**Supplied information:**
##########

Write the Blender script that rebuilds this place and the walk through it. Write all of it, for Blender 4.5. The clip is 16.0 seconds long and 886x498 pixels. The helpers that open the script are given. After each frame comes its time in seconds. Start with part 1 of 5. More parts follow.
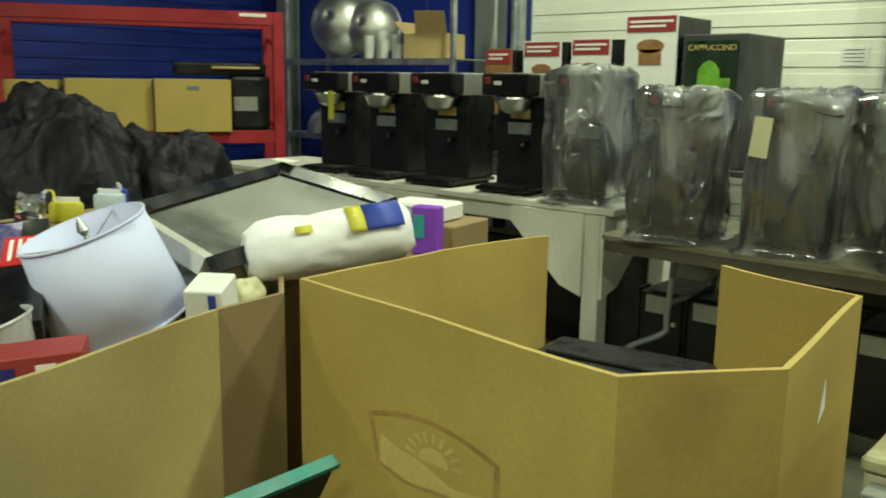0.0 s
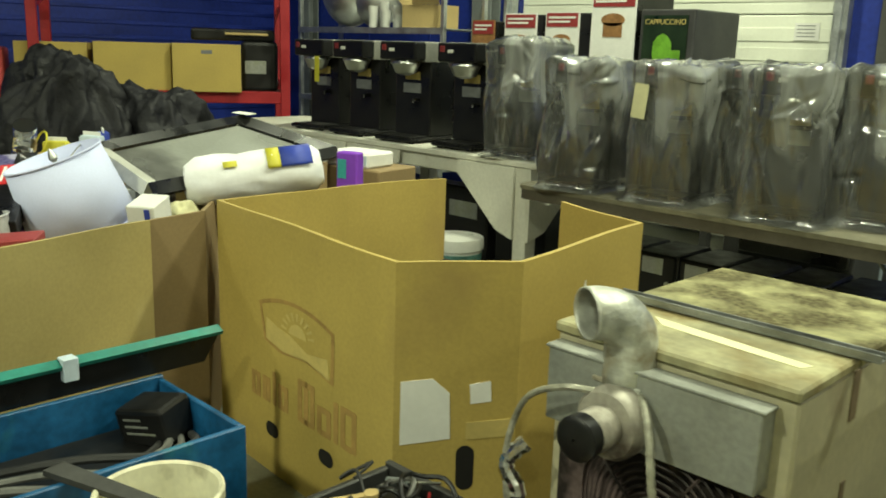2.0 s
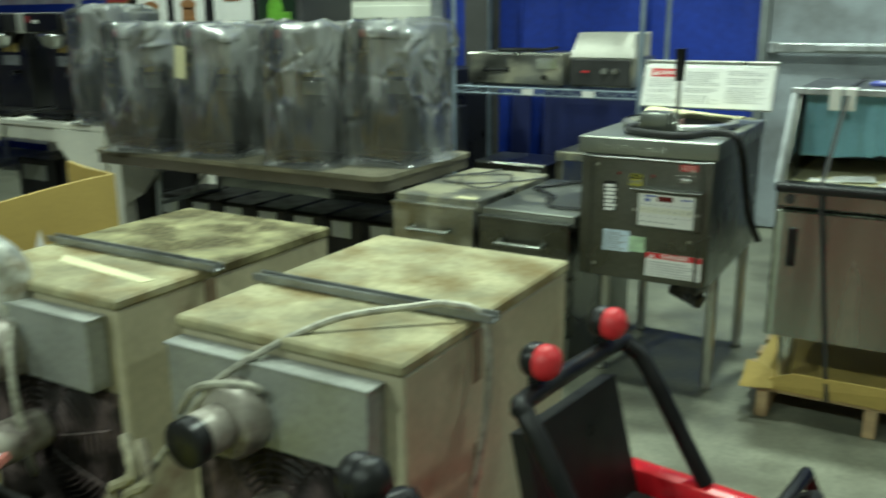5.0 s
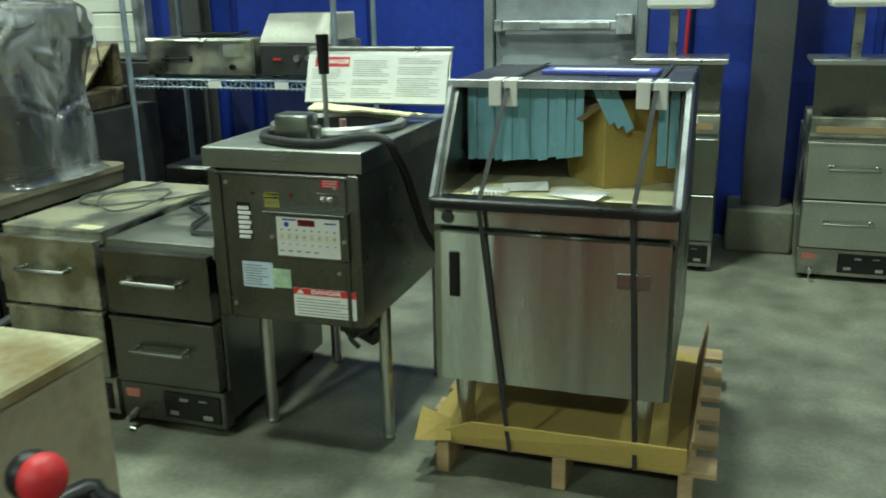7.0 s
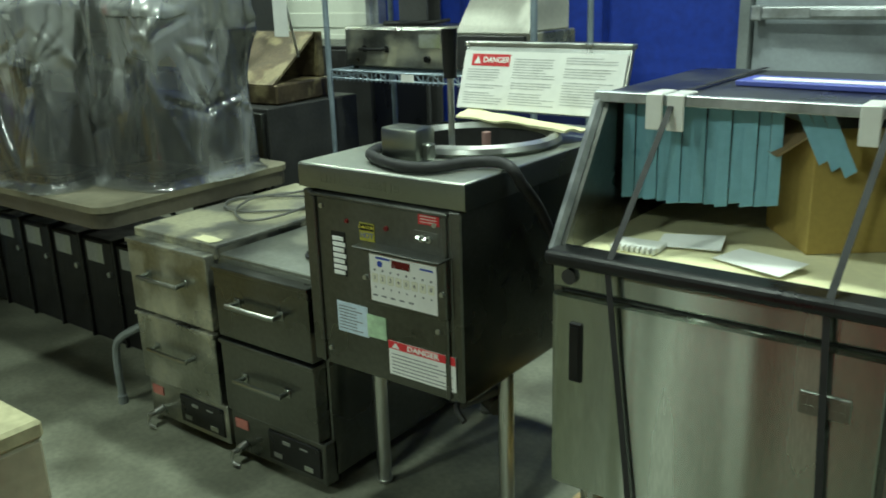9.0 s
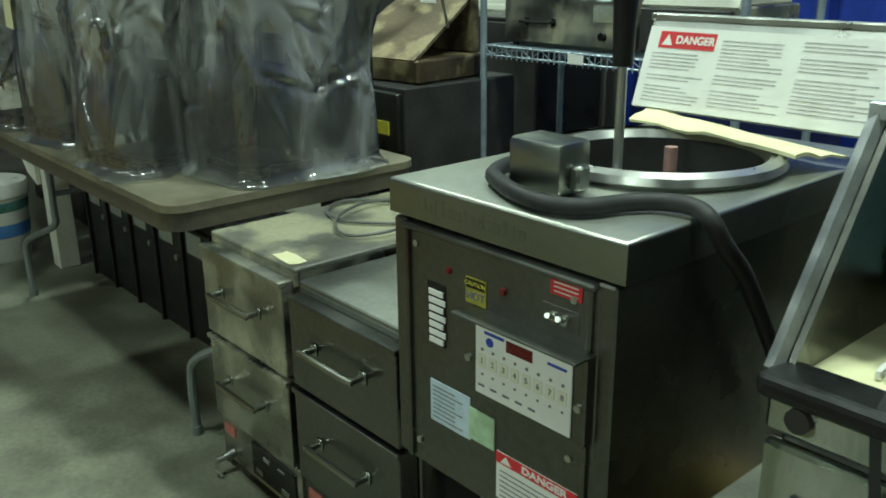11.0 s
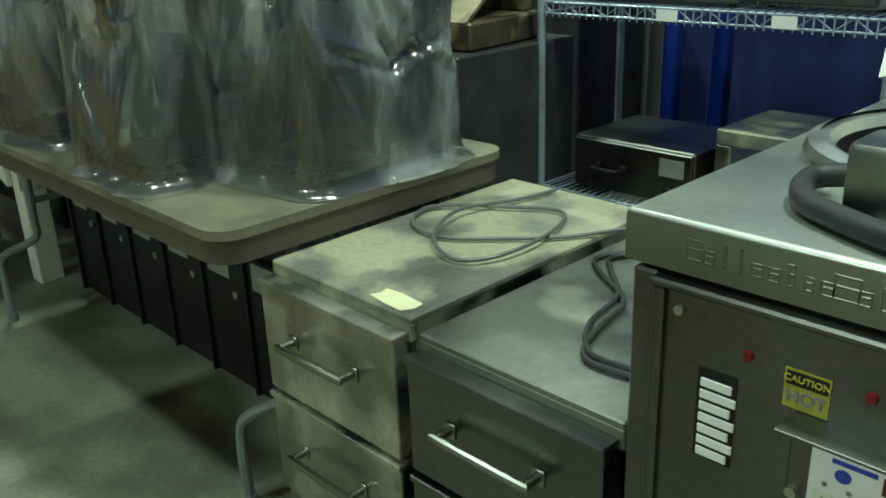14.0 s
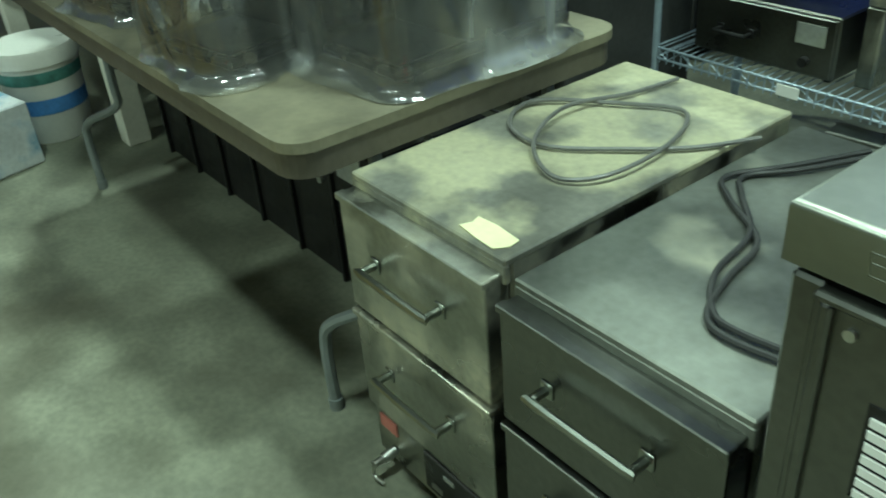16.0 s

##########

**Task goal:** Pictures are excluded; output everything else in the data verbatim.

**Problem solution:**
Write the Blender script that rebuilds this place and the walk through it. Write all of it, for Blender 4.5. The clip is 16.0 seconds long and 886x498 pixels. The helpers that open the script are given. After each frame comes its time in seconds. Start with part 1 of 5. More parts follow.
0.0 s
2.0 s
5.0 s
7.0 s
9.0 s
11.0 s
14.0 s
16.0 s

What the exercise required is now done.